Spanish lessons for India2 min read . Updated: 07 Sep 2010, 08:30 PM IST
Spanish lessons for India
Spanish lessons for India
Most terrorist organizations are loath to abjure violence and give up the power of the gun. So when the Spanish terrorist group ETA, which has been demanding an independent state, said it was renouncing violence, few believed it. Yet the ETA’s “ceasefire" and the conditions that made it possible confirm a growing trend worldwide. There are lessons for India.
ETA has for long demanded a separate homeland in the Basque region of north-eastern Spain and a part of south-western France. It has waged a long and bloody battle for its goals. It has failed. For the first time in its history, it’s ETA’s political wing, Batasuna, that is calling the shots. This put pressure on the ETA to halt its armed campaign. A similar development was seen some years ago in northern Ireland when the political wing of the Irish Republican Army (IRA), Sinn Fein, decided to conduct its politics in a non-violent manner.
In both cases, those of Batasuna and the Sinn Fein, there was widespread opposition to violence in places where these groups operate. Normal people, who had little to do with secessionist politics, were tired of decades of violence on the part of terrorists and government troops. “Intellectuals" who favoured the ETA and IRA also realized the futility and senselessness of violence.
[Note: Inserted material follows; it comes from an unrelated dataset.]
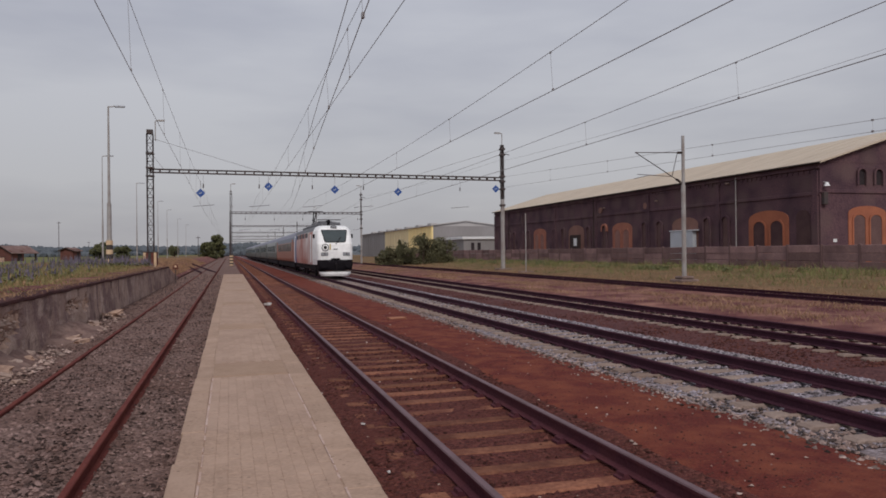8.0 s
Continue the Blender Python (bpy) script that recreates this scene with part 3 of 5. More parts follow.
def finish_warehouse(w):
    X = WX0
    double_door(w, "x", X, 102.3, 2.25, 5.1, ring=BRICK_DULL, infill=NICHE_BROWN)
    double_door(w, "x", X, 78.15, 2.25, 5.05, ring=BRICK_DULL, infill=NICHE_BROWN)
    double_door(w, "x", X, 53.45, 2.45, 5.08)
    double_door(w, "y", WY0, 49.6, 1.9, 5.15, infill=NICHE_GREY)
    for c, half, zt in ((90.2, 2.25, 5.15), (65.6, 2.2, 5.08)):
        part("blind_arch", arch_block("x", X, 0.04, arch_points(c, half, 0.6, zt - half * 0.35, half * 0.35)), BRICK_BROWN, w)
    part("loading_door", box(X - 0.35, X - 0.04, 88.9, 91.5, 0.6, 3.85), DARK_TIMBER, w)
    part("notice", box(X - 0.39, X - 0.355, 89.4, 90.3, 2.4, 3.4), SIGN_WHITE, w, "white notice board")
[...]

The three factors combined to end terrorism. It is interesting to note that these ingredients against terrorist violence are missing in India. In Jammu and Kashmir (J&K) and among the Maoists, the political wing is powerless and the “boys" with the guns dictate strategy.
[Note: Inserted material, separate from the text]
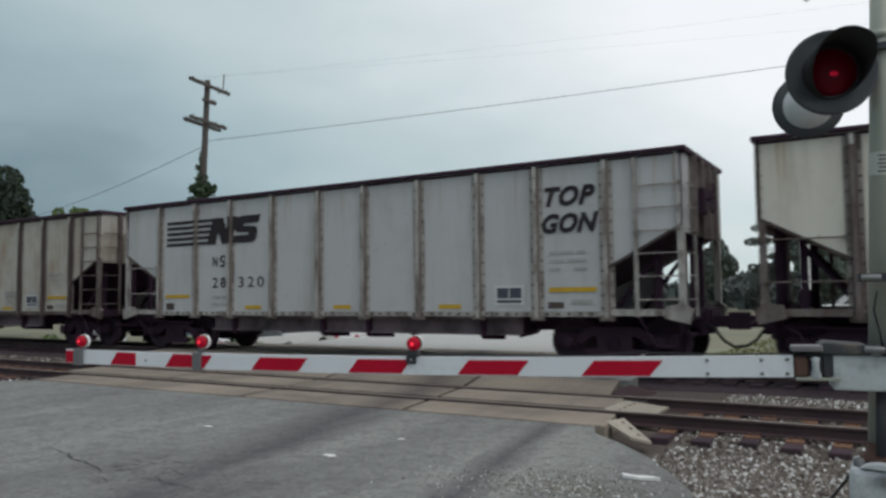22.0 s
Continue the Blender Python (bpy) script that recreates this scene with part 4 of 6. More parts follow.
def shrub(x, y, tall, wide, material, seed):
    ob = thing("shrub", "ragged olive shrub on the far embankment", "shrub", Matrix.Translation((x, y, height(x, y) - 0.1)), "shrubs on the embankment")
    rnd = random.Random(seed)
    lobes = [(rnd.uniform(-1, 1) * wide * 0.6, rnd.uniform(-0.5, 0.5) * wide * 0.5, tall * rnd.uniform(0.3, 0.75), tall * rnd.uniform(0.25, 0.42)) for _ in range(8)]
    bm = B()
    for a, b, c, r in lobes:
        tube(bm, (0, 0, -0.1), (a, b, c), 0.03, 5, 0.01)
    part("stems", bm, BARK, ob)
    leaves("foliage", lobes, 900, 0.085, material, ob, seed)


for x, y, tall, wide, m, seed in ((-20.2, 19.6, 0.75, 0.9, LEAF_PALE, 61), (-21.6, 20.4, 0.95, 1.1, LEAF, 62), (-23.4, 20.1, 0.8, 0.8, LEAF_PALE, 63), (-18.4, 20.8, 0.8, 1.0, LEAF_PALE, 64), (-30.5, 21.0, 1.0, 1.2, LEAF, 65), (-34.5, 20.6, 1.0, 1.3, LEAF_PALE, 66), (-25.4, 20.4, 0.9, 1.1, LEAF, 67), (-27.6, 22.4, 1.2, 1.3, LEAF_PALE, 68), (-31.5, 24.6, 1.4, 1.6, LEAF, 69)):
    shrub(x, y, tall, wide, m, seed)

marker = thing("white_post", "thick white painted marker post on the far verge", "post", Matrix.Translation((-2.35, 24.3, 0)))
bm = B()
tube(bm, (0, 0, -0.2), (0, 0, 3.1), 0.14, 14)
part("shaft", bm, WHITE_PAINT, marker)
bm = B()
lathe(bm, [(0, 0.15), (0.04, 0.15), (0.10, 0.06), (0.11, 0.001)], (0, 0, 3.1), (0, 0, 1), seg=14)
part("cap", bm, GALV, marker)

# the low shop beyond the parked cars, and its red sign
shop = thing("roadside_shop", "low grey roadside shop with dark windows and a blue fascia", "shop", Matrix.Translation((-26.2, 41.0, 0)) @ Matrix.Rotation(radians(33), 4, "Z"))
SHOP_WALL = mat("shop_wall_grey", (0.20, 0.20, 0.21), 0.8, var=0.15, scale=1.5, bump=0.1)
SHOP_BLUE = mat("shop_fascia_blue", (0.06, 0.09, 0.16), 0.5, var=0.1, scale=2)
bm = B()
box(bm, (-4.2, 0.2, -1.6), (2.0, 7.0, 2.75))
part("wall", bm, SHOP_WALL, shop)
bm = B()
box(bm, (-4.4, 0.0, 2.752), (2.2, 7.2, 3.15))
part("fascia", bm, SHOP_BLUE, shop)
bm = B()
prism(bm, [(-4.5, -0.1, 3.152), (2.3, -0.1, 3.152), (2.3, 7.3, 3.152), (-4.5, 7.3, 3.152)], (0, 0, 0.12))
part("roof", bm, BLACK, shop)
for k in range(3):
    x = -3.6 + k * 1.7
    bm = B()
    box(bm, (x, 0.12, 0.75), (x + 1.45, 0.199, 2.4))
    pane = part("window", bm, GLASS_DARK, shop)
    bm = B()
    box(bm, (x + 0.70, 0.09, 0.75), (x + 0.75, 0.119, 2.4))
    part("mullion", bm, GALV, pane)
bm = B()
box(bm, (0.1, 0.02, 1.9), (0.5, 0.115, 2.35))
part("notice", bm, WHITE_PAINT, shop, "small white notice")
board = thing("shop_sign", "red shop sign with a white emblem and blue lower edge", "sign", Matrix.Translation((-26.9, 35.2, 0)) @ Matrix.Rotation(radians(35), 4, "Z"))
bm = B()
box(bm, (-0.62, -0.06, 2.35), (0.62, 0.06, 3.30))
face = part("panel", bev(bm, 0.01), ARM_RED, board)
for lo, hi, m in (((-0.60, -0.068, 2.38), (0.60, -0.062, 2.60), SHOP_BLUE), ((-0.30, -0.068, 2.72), (-0.05, -0.062, 3.10), WHITE_PAINT), ((0.05, -0.068, 2.72), (0.42, -0.062, 3.12), WHITE_PAINT)):
    bm = B()
    box(bm, lo, hi)
    part("emblem_block", bm, m, face)
for s in (-0.35, 0.35):
    bm = B()
    box(bm, (s - 0.04, 0.062, -1.5), (s + 0.04, 0.13, 3.2))
    part("post", bm, BLACK, board)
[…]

The issue of opposition to terrorism in India is more complex. In Spain and northern Ireland, the territorial extent of terrorist operations is wide. Those are small countries where almost the entire population is affected by terrorism. In India, violence of this kind is localized: It exists in J&K, the “faraway" states such as Chhattisgarh, Jharkhand and Andhra Pradesh. In a sense, it is a localized problem and opposition to terrorism gets diffused.
Finally and crucially, terrorists continue to enjoy sympathy among Indian intellectuals. The latter go to great lengths to justify what the former do. Some call violence a “reaction against the Indian state", others term it “a response to a war on tribals" and so on. These justifications only embolden extremists and give legitimacy to violence. The Spanish experience tells us what to do if terrorism is to abate.